> _Stated goal_: Gather every line of the entries that includes the word "script".

> _Given information_:
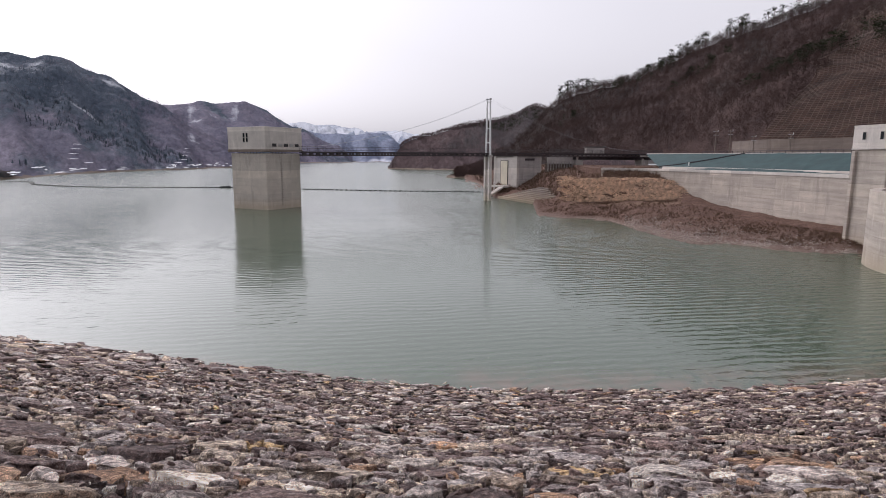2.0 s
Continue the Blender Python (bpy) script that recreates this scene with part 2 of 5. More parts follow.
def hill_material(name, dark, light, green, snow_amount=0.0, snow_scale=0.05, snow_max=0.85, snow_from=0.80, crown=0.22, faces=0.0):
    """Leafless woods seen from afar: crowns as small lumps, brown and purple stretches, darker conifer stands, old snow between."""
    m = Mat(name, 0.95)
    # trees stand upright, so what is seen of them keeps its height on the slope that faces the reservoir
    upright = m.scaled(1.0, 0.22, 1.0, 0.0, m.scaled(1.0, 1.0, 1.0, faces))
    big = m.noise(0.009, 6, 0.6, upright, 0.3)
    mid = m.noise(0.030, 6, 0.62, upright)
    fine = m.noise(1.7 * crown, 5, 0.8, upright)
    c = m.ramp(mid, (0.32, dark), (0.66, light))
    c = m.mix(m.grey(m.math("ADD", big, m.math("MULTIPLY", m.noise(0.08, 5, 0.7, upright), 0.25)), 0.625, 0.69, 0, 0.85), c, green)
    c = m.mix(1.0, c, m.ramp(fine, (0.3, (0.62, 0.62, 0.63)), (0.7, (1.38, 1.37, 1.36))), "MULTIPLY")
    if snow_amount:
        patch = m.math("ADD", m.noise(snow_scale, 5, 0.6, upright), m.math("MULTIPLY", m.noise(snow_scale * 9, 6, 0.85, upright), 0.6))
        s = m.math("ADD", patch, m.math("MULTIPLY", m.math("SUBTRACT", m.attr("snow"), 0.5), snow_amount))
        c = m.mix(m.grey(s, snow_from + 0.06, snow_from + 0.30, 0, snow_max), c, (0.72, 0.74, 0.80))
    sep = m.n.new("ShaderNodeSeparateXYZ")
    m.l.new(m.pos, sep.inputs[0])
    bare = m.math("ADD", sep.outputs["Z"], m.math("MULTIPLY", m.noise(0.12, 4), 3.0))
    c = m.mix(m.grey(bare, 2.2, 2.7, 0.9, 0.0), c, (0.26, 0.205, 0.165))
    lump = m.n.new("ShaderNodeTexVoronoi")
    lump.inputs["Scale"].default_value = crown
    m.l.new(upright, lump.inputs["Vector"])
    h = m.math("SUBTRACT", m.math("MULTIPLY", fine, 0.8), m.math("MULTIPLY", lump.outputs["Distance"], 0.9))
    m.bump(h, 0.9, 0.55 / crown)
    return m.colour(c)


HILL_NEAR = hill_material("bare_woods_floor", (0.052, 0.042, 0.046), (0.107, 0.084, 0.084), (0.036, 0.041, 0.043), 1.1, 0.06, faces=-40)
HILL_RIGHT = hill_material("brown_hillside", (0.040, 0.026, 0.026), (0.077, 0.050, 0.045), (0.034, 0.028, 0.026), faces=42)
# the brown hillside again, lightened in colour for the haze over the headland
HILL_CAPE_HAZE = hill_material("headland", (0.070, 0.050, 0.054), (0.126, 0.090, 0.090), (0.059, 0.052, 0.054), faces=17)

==

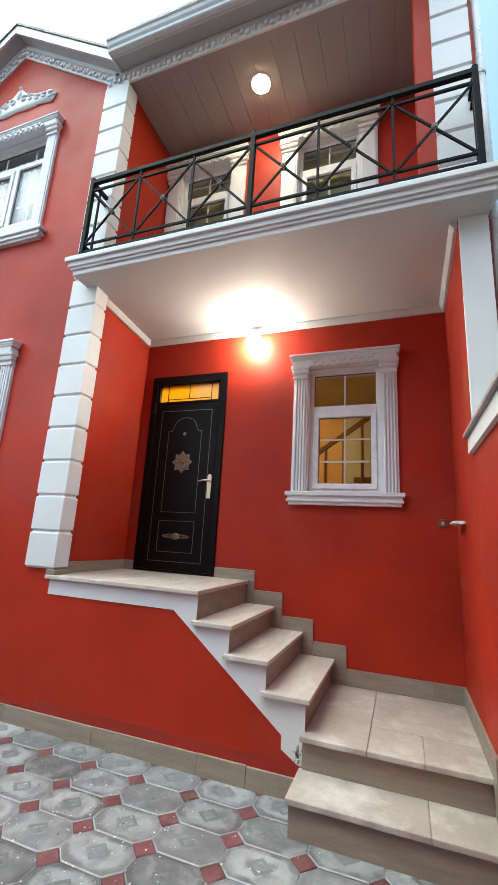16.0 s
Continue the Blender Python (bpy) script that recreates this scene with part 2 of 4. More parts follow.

> _Exercise response_:
Continue the Blender Python (bpy) script that recreates this scene with part 2 of 5. More parts follow.
Continue the Blender Python (bpy) script that recreates this scene with part 2 of 4. More parts follow.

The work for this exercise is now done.